Issue2: Whether the increased sentence was justified on the basis of “objective information,” namely, deterioration in the victim’s condition.
Holding2:
¶74. The Court has repeatedly stated that the Pearce presumption may be rebutted by “‘”objective information . . . justifying the increased sentence.”‘” Smith, 490 U.S. at 799 (quoting McCullough, 475 U.S. at 142 (quoting Goodwin, 457 U.S. at 374)). This may be an actual intervening event set in motion by prior conduct on the part of the defendant, as in Wasman, 468 U.S. at 569-70, or new information concerning prior conduct of the defendant that relates to the nature and extent of the defendant’s crime, as in McCullough, 475 U.S. at 143-44. While McCullough opened the door for increased sentences based on “new information” concerning the crime, it is clear under Church, 262 Wis. 2d 678, 56-57, that when the Pearce presumption applies, a resentencing court cannot use “old facts”–information that was available to the original sentencing authority–to justify an increase because presumably the first sentencer was aware of this information and took it into consideration in rendering the initial sentence.…
¶76 … However, nothing in Church precludes a court from increasing a sentence based on new objective information of an event such as the victim’s deteriorated condition, which occurs subsequent to the original sentencing.
¶77. We again reiterate that the United States Supreme Court in McCullough stated that Pearce “was never intended to describe exhaustively all of the possible circumstances in which a sentence increase could be justified.” McCullough, 475 U.S. at 141. None of the Court’s decisions subsequent to Pearce have construed the phrase “objective information . . . justifying a sentence increase” to refer only to new conduct on the part of the defendant.
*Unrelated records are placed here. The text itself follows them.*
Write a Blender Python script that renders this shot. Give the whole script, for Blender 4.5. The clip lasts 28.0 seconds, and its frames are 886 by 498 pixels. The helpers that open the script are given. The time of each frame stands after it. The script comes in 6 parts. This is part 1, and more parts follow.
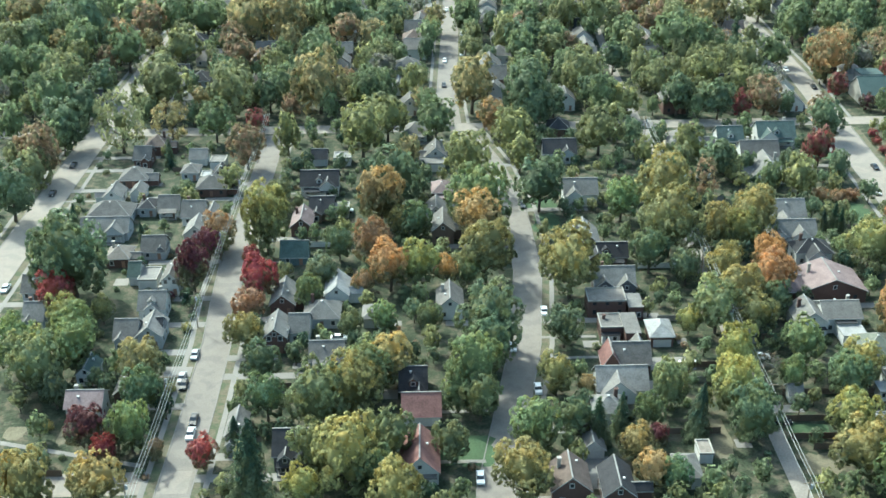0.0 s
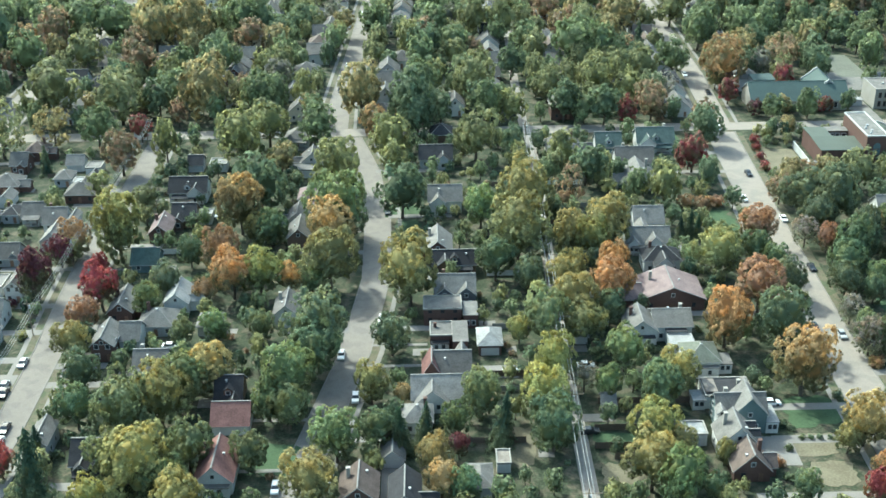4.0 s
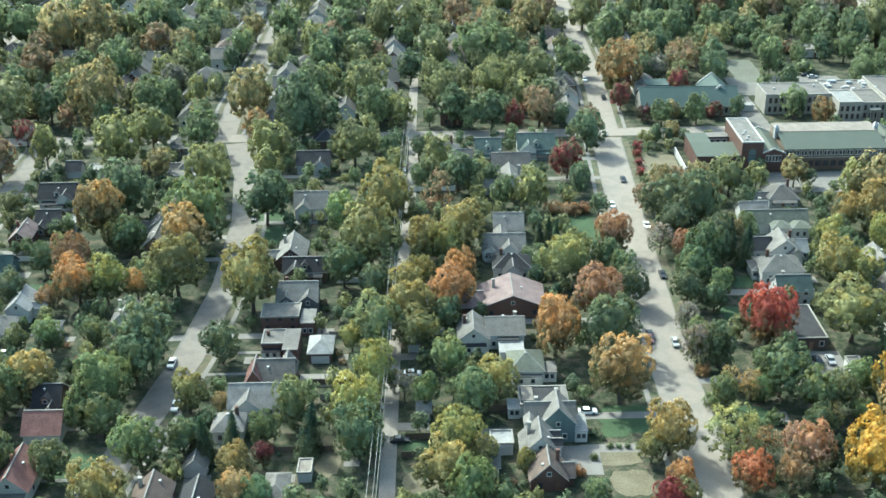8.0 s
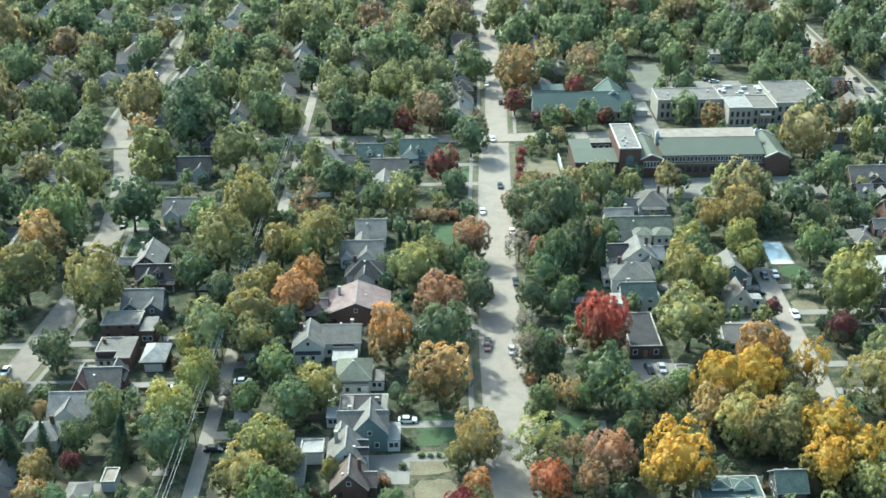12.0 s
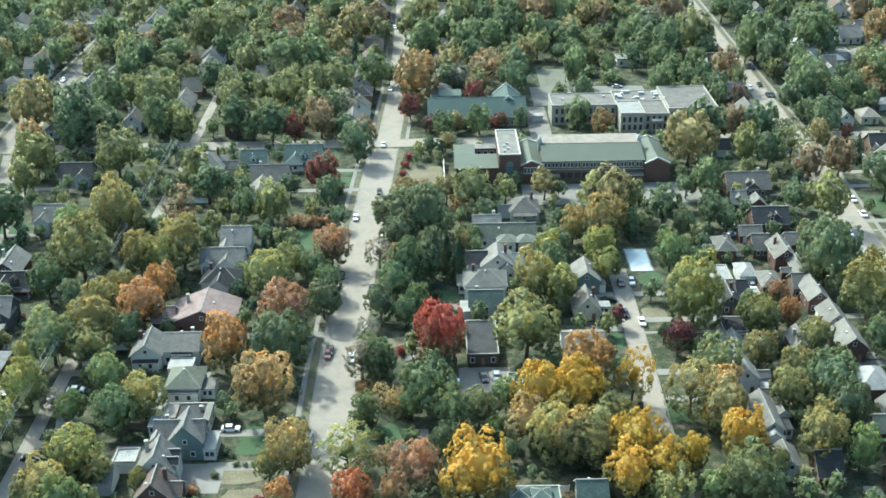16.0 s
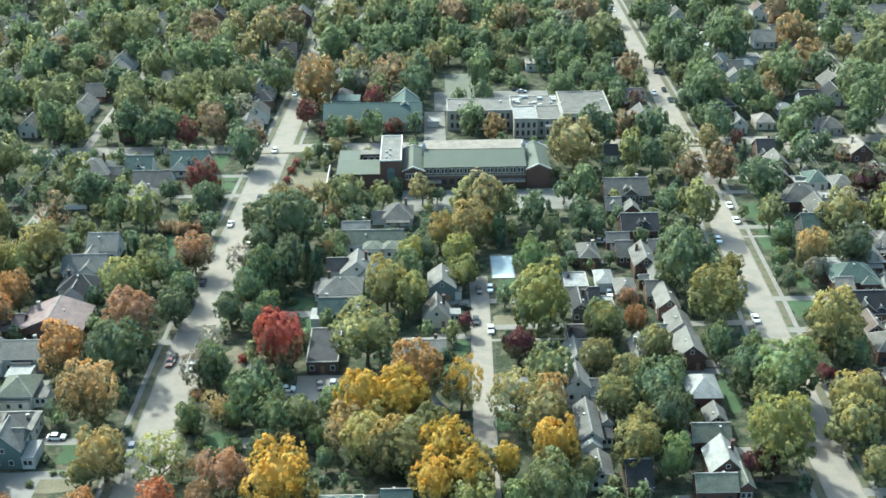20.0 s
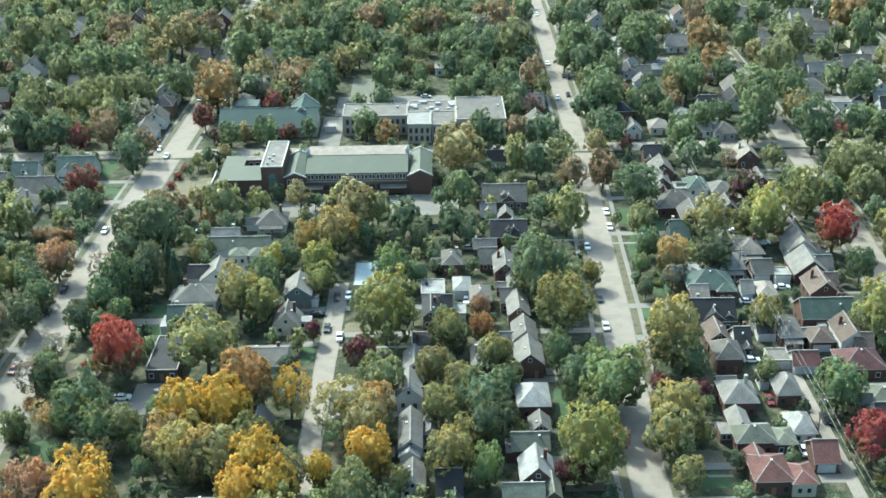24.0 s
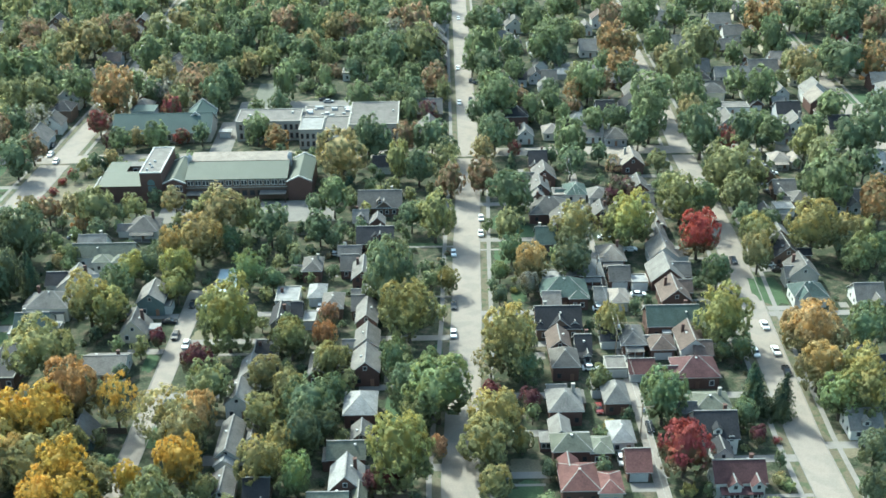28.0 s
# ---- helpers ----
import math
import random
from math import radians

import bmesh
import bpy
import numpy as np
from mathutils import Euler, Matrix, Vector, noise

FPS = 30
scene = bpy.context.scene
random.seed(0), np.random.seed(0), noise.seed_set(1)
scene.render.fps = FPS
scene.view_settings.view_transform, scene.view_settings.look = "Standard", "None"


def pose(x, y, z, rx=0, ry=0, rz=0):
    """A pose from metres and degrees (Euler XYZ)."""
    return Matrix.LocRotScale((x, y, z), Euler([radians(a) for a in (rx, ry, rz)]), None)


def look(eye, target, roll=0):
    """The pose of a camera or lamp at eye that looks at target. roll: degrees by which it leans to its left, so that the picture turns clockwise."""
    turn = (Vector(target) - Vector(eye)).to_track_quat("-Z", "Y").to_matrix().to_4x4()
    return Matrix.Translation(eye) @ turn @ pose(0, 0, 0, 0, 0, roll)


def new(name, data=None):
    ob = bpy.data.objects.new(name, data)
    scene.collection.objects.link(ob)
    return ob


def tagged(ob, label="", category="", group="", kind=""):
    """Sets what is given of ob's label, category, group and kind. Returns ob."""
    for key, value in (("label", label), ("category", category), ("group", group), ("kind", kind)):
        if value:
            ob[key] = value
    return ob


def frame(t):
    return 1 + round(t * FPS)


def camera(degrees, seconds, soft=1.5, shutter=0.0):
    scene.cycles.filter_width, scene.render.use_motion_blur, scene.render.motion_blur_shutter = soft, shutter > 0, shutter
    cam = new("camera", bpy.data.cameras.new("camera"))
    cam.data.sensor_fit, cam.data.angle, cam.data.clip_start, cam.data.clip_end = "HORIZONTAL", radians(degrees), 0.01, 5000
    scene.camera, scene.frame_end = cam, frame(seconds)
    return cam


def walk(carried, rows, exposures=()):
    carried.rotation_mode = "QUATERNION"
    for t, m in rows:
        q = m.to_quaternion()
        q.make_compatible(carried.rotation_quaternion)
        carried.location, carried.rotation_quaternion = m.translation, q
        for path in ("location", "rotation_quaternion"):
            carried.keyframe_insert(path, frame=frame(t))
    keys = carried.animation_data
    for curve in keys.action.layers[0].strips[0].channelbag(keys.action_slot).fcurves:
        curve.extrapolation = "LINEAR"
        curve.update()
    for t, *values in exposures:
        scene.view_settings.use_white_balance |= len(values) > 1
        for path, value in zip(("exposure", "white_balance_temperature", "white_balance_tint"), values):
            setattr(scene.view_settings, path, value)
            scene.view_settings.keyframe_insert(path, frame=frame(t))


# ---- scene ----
cam = camera(42.0, 28.0, 1.6)
PITCH, ROLL, YAW = -26.087, -0.786, -0.4985


def heading():
    """The camera's fixed turn: it slides without turning."""
    return pose(0, 0, 0, 0, 0, YAW) @ pose(0, 0, 0, 90 + PITCH) @ pose(0, 0, 0, 0, 0, ROLL)


ROWS = [
    (0.0, -155.27, 154.48),
    (2.0, -133.07, 155.25),
    (4.0, -110.93, 156.02),
    (6.0, -88.91, 156.79),
    (8.0, -67.04, 157.56),
    (10.0, -45.35, 158.33),
    (12.0, -23.84, 159.10),
    (14.0, -2.50, 159.87),
    (16.0, 18.68, 160.64),
    (18.0, 39.75, 161.41),
    (20.0, 60.76, 162.18),
    (22.0, 81.78, 162.95),
    (24.0, 102.91, 163.73),
    (26.0, 124.24, 164.50),
    (28.0, 145.89, 165.27),
]
walk(cam, [(t, Matrix.Translation((x, 0, z)) @ heading()) for t, x, z in ROWS], exposures=[(0.0, 1.55, 5660, -12), (28.0, 1.55, 5660, -12)])

# ---- sky and sun ----
world = bpy.data.worlds.new("sky")
scene.world = world
world.use_nodes = True
wn = world.node_tree
sky = wn.nodes.new("ShaderNodeTexSky")
sky.sky_type, sky.sun_disc = "NISHITA", False
SUN_EL, SUN_AZ = 44.0, 322.0
sky.sun_elevation, sky.sun_rotation = radians(SUN_EL), radians(SUN_AZ)
sky.air_density, sky.dust_density, sky.ozone_density = 1.5, 4.0, 0.9
wn.links.new(sky.outputs[0], wn.nodes["Background"].inputs[0])
wn.nodes["Background"].inputs[1].default_value = 0.14
sun = new("sun", bpy.data.lights.new("sun", "SUN"))
sun.data.energy, sun.data.angle, sun.data.color = 2.82, radians(2.4), (1.0, 0.94, 0.86)
sx = Vector((math.sin(radians(SUN_AZ)) * math.cos(radians(SUN_EL)), math.cos(radians(SUN_AZ)) * math.cos(radians(SUN_EL)), math.sin(radians(SUN_EL))))
sun.matrix_world = look(tuple(sx * 900), (0, 0, 0))


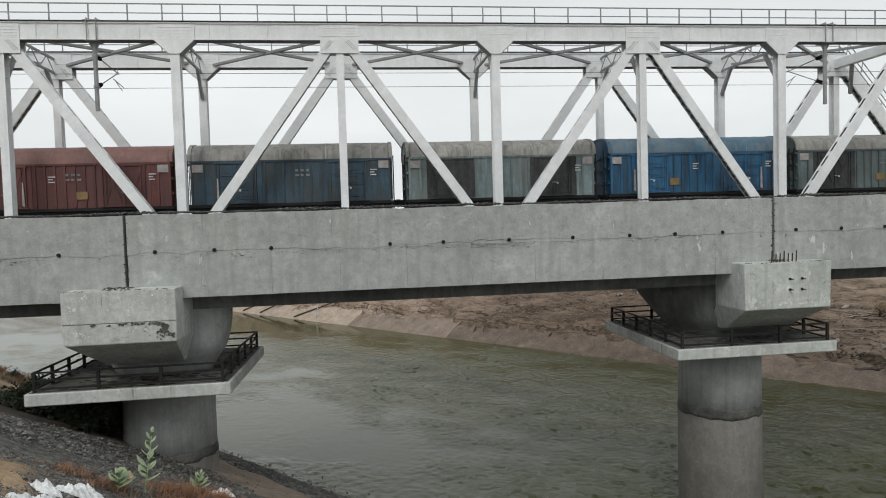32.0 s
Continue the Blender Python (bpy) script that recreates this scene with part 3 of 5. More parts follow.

Indeed, the Court in McCullough stated that a sentence increase could be justified based on “pertinent new information” that “bore legitimately on the appropriate sentence to impose.” McCullough, 475 U.S. at 144. To summarize Wasman, McCullough, and Church, without using artificial labels or engaging in semantics, a sentence may be legitimately increased as a result of “any objective, identifiable factual data not known to the trial judge at the time of the original sentencing proceeding,” Pearce, 395 U.S. at 751 (White, J., concurring in part), so long as that data relates to legitimate sentencing factors and is set forth clearly in the record. See McCullough, 475 U.S. at 153-55 (Marshall, J., dissenting)(noting that the majority opinion permits a sentence increase to be based on new information about the crime charged and removes the restriction that led to Justice White’s concurrence in Pearce). Whether the basis for the sentence increase here is characterized as an event under Wasman14 or new information about the nature and extent of the crime under McCullough, the fact that the condition of the victim deteriorated since the original sentence proceeding clearly constitutes a change in the status quo, something that was not present in Church. As discussed below, this change was clearly relevant to the sentencing factors Judge Schroeder was required to consider at resentencing.
…
¶80. We hold that when a victim testifies at resentencing that her condition has deteriorated since the original sentencing proceeding as a result of the defendant’s underlying criminal act, this constitutes “‘objective information . . . justifying the increased sentence.'” McCullough, 475 U.S. at 143. As Judge Schroeder specifically stated that this was the basis for increasing Naydihor’s sentence, he provided “an on-the-record, wholly logical, nonvindictive reason for the sentence. We read Pearce to require no more, particularity since trial judges must be accorded broad discretion in sentencing.” Id. at 140.
A dilemma, certainly, for appellate counsel: in no small percentage of cases, at the time you’re providing a risk assessment the victim’s condition [or the consequences of the crime to victim’s family] will be unknown and unknowable. Revelation therefore will be the price of admission for the grant of relief.